Development of Forest Resources in Sikkim

Preparatory Study on Integrated Project for Sustainable Development of Forest Resources in Sikkim

Sikkim is a small hilly state in the Eastern Himalaya of India, extending approximately 114 km from north to south and 64 km from east to west. The climate of the state broadly falls into the tropical, temperate, and alpine categories depending on the elevation. Sikkim experiences heavy rainfall, and humidity remains above 70% through the year in most of the areas due to its proximity with the Bay of Bengal. For these reasons, the environment is one of Sikkim’s valuable natural resources. Whereas the state covers only 0.2% of India’s total land area, it is home to roughly one third of the nation’s biodiversity. In addition, forests are an important source of livelihood for the state’s primarily rural population. Sikkim’s landlocked and hilly terrain and lack of transportation infrastructure have limited the growth of agriculture and industries. Thus, the state views its forests and wildlife as assets that are yet to be utilised for development purposes. The Forest Department, which oversees both the forestry sector and biodiversity conservation, has worked hard to protect these valuable assets.
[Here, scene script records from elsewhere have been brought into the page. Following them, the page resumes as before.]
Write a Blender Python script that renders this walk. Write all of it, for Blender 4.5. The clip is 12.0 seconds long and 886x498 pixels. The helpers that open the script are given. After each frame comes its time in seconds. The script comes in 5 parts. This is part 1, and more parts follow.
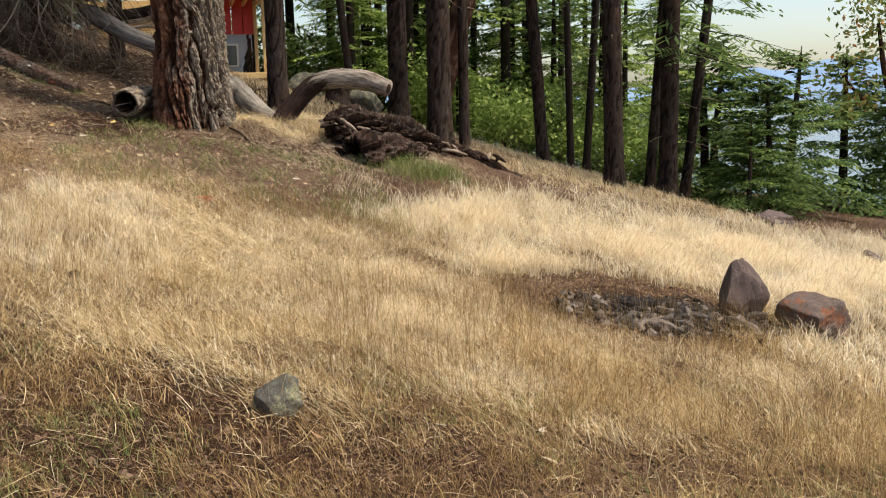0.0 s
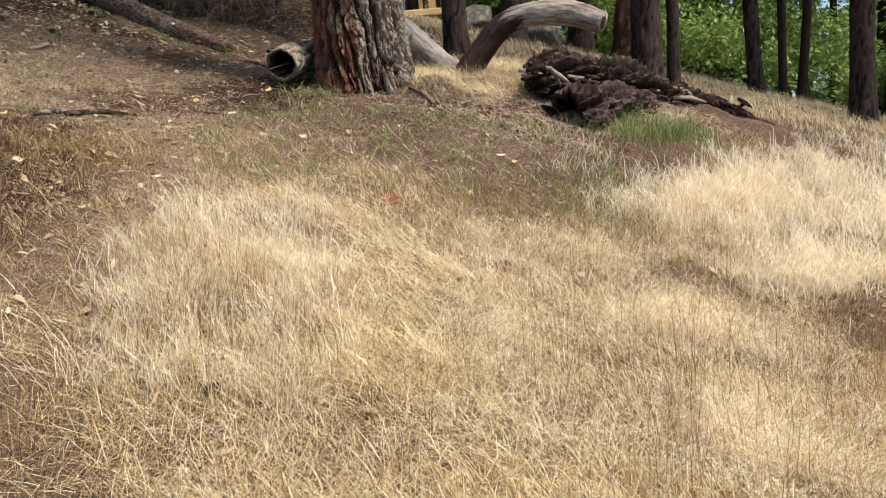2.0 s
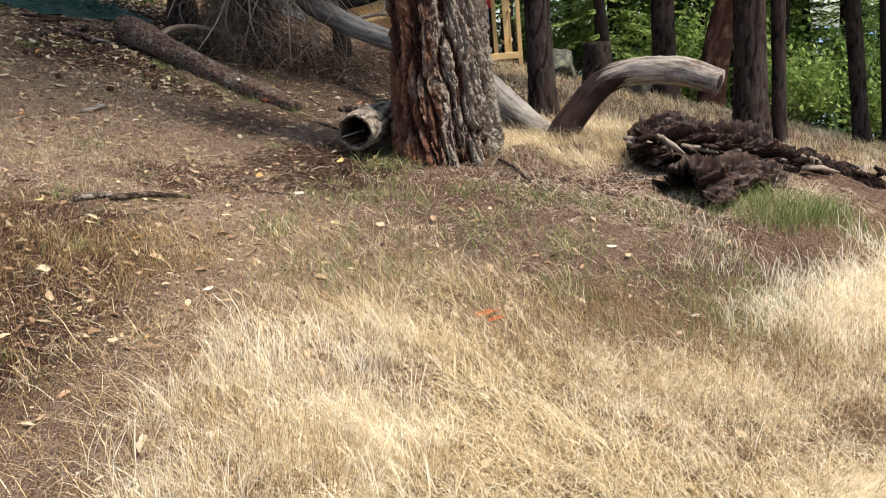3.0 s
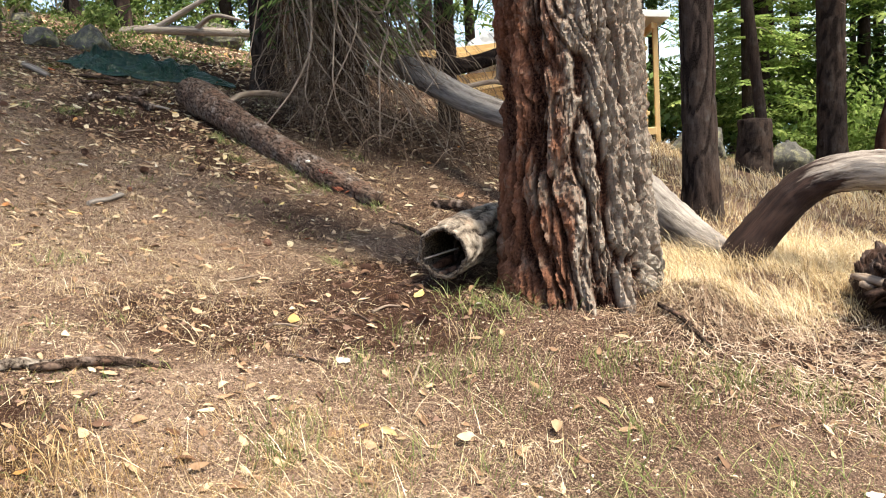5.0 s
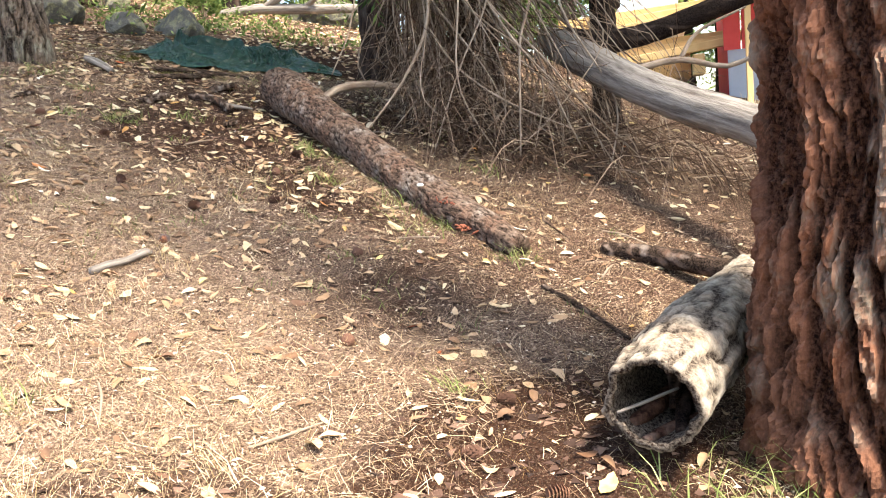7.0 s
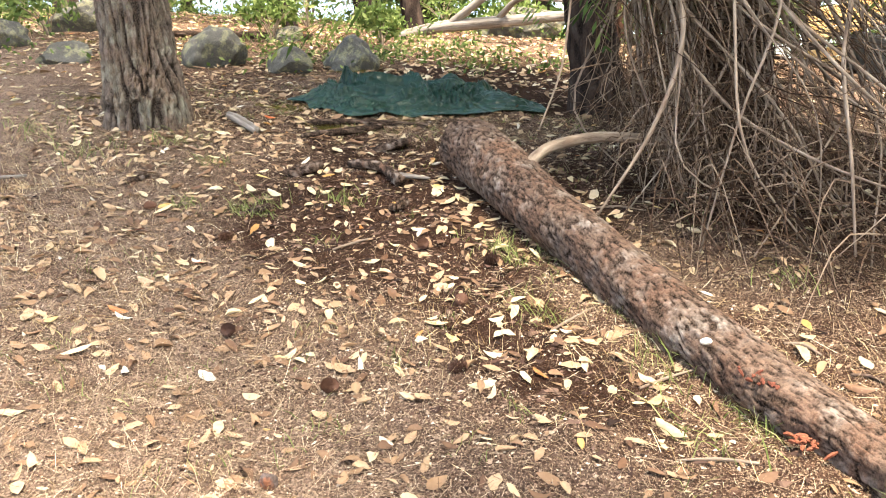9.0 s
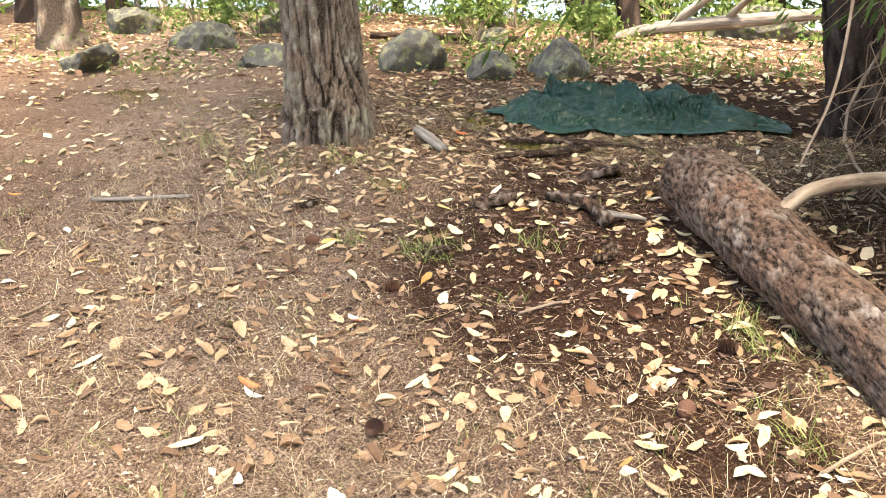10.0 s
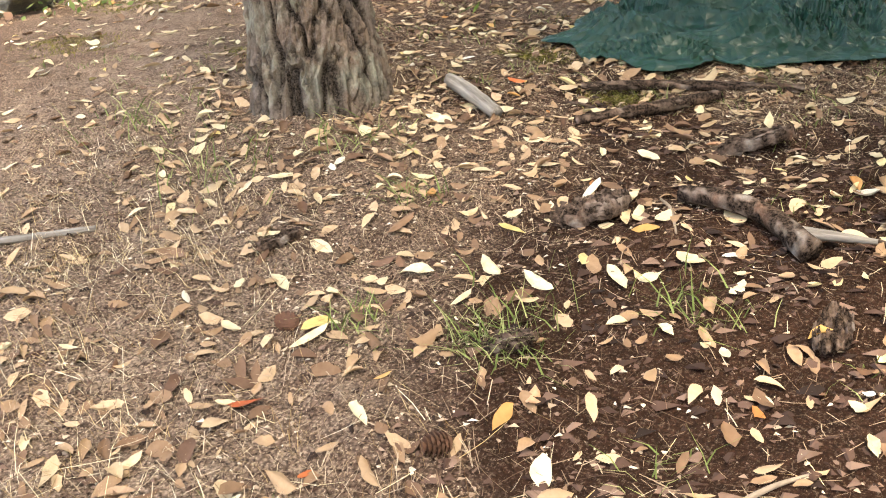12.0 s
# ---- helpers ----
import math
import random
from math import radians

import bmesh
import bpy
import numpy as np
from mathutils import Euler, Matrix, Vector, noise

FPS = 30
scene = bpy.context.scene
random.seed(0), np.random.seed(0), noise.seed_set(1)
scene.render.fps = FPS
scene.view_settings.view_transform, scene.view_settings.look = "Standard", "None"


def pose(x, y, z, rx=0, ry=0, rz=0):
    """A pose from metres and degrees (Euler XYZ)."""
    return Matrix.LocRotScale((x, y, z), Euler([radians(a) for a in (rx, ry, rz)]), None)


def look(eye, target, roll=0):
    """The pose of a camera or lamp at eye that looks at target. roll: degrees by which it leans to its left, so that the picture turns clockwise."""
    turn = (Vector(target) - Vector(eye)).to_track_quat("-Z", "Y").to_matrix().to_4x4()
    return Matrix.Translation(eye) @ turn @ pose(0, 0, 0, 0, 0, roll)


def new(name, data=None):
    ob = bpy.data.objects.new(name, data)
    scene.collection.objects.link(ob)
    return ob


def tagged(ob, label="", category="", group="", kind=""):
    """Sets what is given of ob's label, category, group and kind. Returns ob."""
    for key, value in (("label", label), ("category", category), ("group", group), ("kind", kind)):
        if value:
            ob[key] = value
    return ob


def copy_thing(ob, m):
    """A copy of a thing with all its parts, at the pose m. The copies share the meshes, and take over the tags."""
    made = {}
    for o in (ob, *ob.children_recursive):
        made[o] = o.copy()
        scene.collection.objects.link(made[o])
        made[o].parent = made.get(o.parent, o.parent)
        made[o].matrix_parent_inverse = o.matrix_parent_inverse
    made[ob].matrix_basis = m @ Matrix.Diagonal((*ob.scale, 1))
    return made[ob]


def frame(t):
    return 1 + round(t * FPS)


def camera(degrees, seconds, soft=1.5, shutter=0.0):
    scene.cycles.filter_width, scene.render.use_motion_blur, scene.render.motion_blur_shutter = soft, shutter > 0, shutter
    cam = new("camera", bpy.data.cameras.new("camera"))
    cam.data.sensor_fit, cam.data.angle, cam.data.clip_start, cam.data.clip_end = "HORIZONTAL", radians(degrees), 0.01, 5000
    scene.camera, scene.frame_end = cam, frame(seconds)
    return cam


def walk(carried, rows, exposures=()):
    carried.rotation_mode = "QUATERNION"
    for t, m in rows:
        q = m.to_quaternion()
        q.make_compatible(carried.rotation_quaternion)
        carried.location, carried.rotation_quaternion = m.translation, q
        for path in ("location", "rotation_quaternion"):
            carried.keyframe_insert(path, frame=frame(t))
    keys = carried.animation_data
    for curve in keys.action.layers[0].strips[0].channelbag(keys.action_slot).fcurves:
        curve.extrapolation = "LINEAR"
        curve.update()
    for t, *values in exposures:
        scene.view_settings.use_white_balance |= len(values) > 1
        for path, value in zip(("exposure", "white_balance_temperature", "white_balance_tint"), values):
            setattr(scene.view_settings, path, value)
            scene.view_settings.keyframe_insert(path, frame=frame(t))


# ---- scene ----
cam = camera(54.0, 12.0, soft=1.1)
PATH = [
    (0, (0.226, -0.38, 1.55), (0.778, 1.514, 1.219), -1.2),
    (0.5, (0.236, 0.212, 1.586), (0.531, 2.15, 1.189), -1.5),
    (1, (0.179, 0.934, 1.645), (0.359, 2.887, 1.256), -3.6),
    (1.5, (0.188, 1.589, 1.629), (0.401, 3.531, 1.201), -5.1),
    (2, (0.121, 2.147, 1.755), (0.309, 4.082, 1.283), -5.1),
    (2.5, (0.007, 2.806, 1.911), (0.052, 4.767, 1.52), -6.0),
    (2.7, (0.009, 3.003, 1.976), (0.071, 4.963, 1.582), -5.1),
    (4.3, (0.063, 4.976, 2.122), (0.061, 6.952, 1.811), -5.6),
    (4.5, (0.072, 5.192, 2.12), (0.059, 7.17, 1.829), -5.2),
    (5, (0.049, 5.857, 2.23), (-0.143, 7.834, 2.003), -3.6),
    (5.5, (-0.138, 6.556, 2.326), (-0.495, 8.514, 2.132), -4.9),
    (6, (-0.197, 7.05, 2.386), (-0.564, 9.003, 2.163), -5.1),
    (6.5, (-0.304, 7.704, 2.485), (-0.721, 9.644, 2.24), -4.9),
    (6.7, (-0.324, 7.89, 2.482), (-0.766, 9.824, 2.223), -4.9),
    (8.3, (-0.876, 9.752, 2.851), (-1.659, 11.578, 2.627), -7.1),
    (8.5, (-0.961, 9.888, 2.831), (-1.773, 11.702, 2.613), -7.6),
    (9, (-1.233, 10.336, 2.997), (-2.144, 12.103, 2.781), -8.0),
    (9.5, (-1.409, 10.772, 3.024), (-2.399, 12.499, 2.829), -7.1),
    (10, (-1.708, 11.167, 3.173), (-2.996, 12.687, 3.01), -6.0),
    (10.5, (-2.059, 11.555, 3.266), (-3.375, 13.052, 3.102), -7.3),
    (11, (-2.352, 11.968, 3.285), (-3.653, 13.467, 3.038), -8.8),
    (11.5, (-2.607, 12.358, 3.436), (-3.915, 13.829, 3.079), -9.3),
    (12, (-3.019, 12.61, 3.484), (-4.36, 14.05, 3.126), -9.7),
]
EXPOSURES = [(0.0, 0.80, 6900, 10), (1.0, 0.86, 6800, 10), (2.5, 1.05, 6200, 10), (4.5, 1.58, 6600, 10), (6.5, 2.5, 6700, 11), (9.0, 3.0, 7200, 12), (11.0, 3.05, 7550, 11), (12.0, 3.1, 7550, 11)]
SKY, SUN = 0.12, 3.1
walk(cam, [(t, look(eye, target, roll)) for t, eye, target, roll in PATH], EXPOSURES)

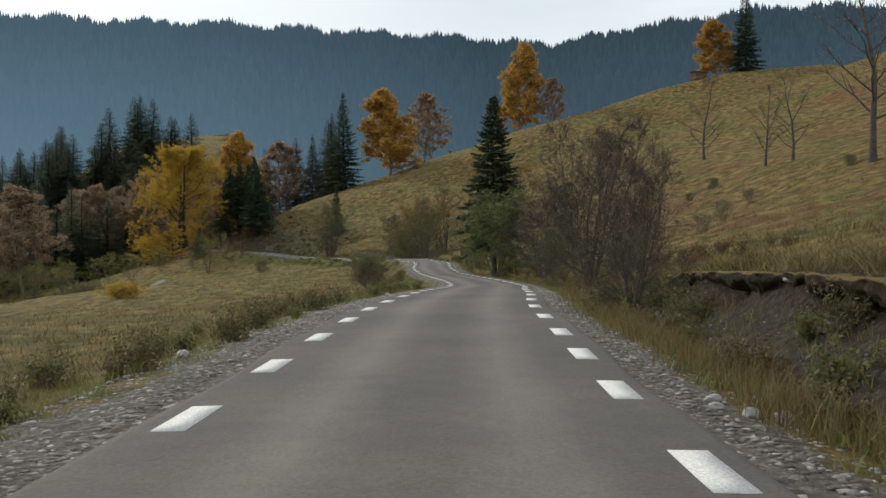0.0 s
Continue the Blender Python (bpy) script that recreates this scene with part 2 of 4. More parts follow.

In February 2009, the Department of Forest, Environment, and Wildlife Management, Government of Sikkim (‘Forest Department’) agreed on the scope of work of the Preparatory Study for the Project (‘Study’), which was launched in May 2009. The GOJ received an official request for an ODA loan to support the Project in June 2009. The main objectives of the project will be to improve the living standards of inhabitants of the state of Sikkim through entry point activities and ecotourism, and to conserve Sikkim’s biodiversity through participatory biodiversity conservation, and forest protection and management. The Project Concept Note presented six major components:

  • 1Afforestation/Regeneration
    • Afforestation using rare and endangered species
    • Construction of high-tech nurseries in each ecoregion
    • Establishment and participation of Joint Forest Management Committees (JFMCs) and Ecodevelopment Committees (EDCs)
  • Protection and conservation of natural forests
    • Enforcement of legal provisions on forest protection
    • Demarcation of forestland
    • Establishment of facilities at the block, range, and division levels to enhance the knowledge, awareness, and participation of stakeholders
  • Biodiversity programmes
    • Promotion of sustainable livelihoods, eg, ecotourism service
    • Recovery of endangered fauna
    • Research on biodiversity conservation
  • Training, awareness, extension, and publication
    • Establishment of institutes for training and extension
  • Community development
    • Skills development in ecotourism, horticulture, animal husbandry, and sustainable energy sectors
  • Infrastructure development

IC Net was commissioned to verify the relevance of the project, to confirm its scope, and to recommend a detailed project design, including the project’s main components, activities, implementation schedule, management structure, and evaluation methods.